Useful classes are the ones that strengthen analytical reading, argument, research, and clear writing. Courses in logic, philosophy, political science, constitutional law, economics, history, ethics, sociology, and writing-intensive seminars can all help. A class load that shows rigor is good, but protecting your GPA is important too, since law school admissions are very numbers-conscious.

For activities, quality matters more than having a long list. Debate, mock trial, student government, student journalism, legal aid volunteering, policy clubs, and research with professors can all be valuable if you take on real responsibility. Leadership helps, but sustained involvement and evidence of initiative usually matter more than joining every law-related club on campus.

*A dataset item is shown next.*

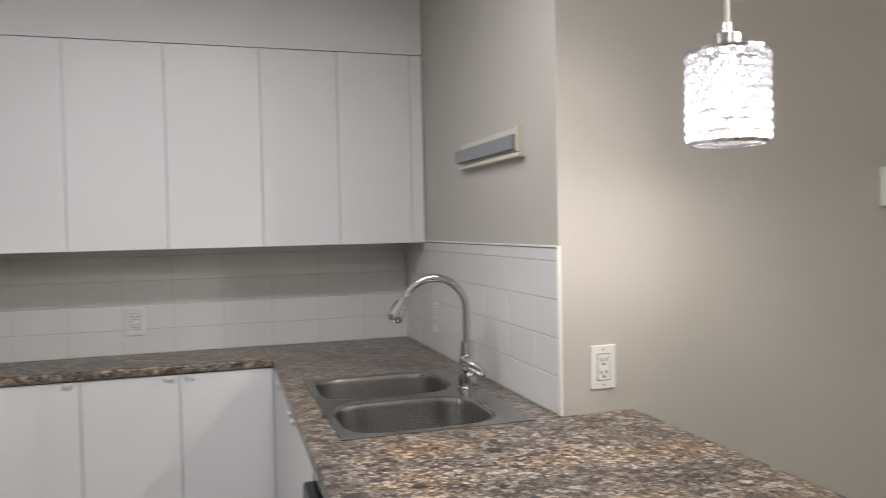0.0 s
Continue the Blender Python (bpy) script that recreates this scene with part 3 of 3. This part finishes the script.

Internships and work experience can strengthen your preparation, especially if they expose you to legal reasoning, public service, advocacy, or professional writing. Working in a law office, courthouse, nonprofit, public defender or prosecutor setting, or with a local government office can help you test whether law is actually a good fit. Even jobs outside law can matter if they build maturity, responsibility, communication, and perspective.

By sophomore or junior year of college, it helps to start thinking strategically about recommendations and the LSAT. Build relationships with professors who know your writing and class participation well, because strong academic letters are important. Most students benefit from taking the LSAT only after they have had time to prepare seriously, rather than rushing it.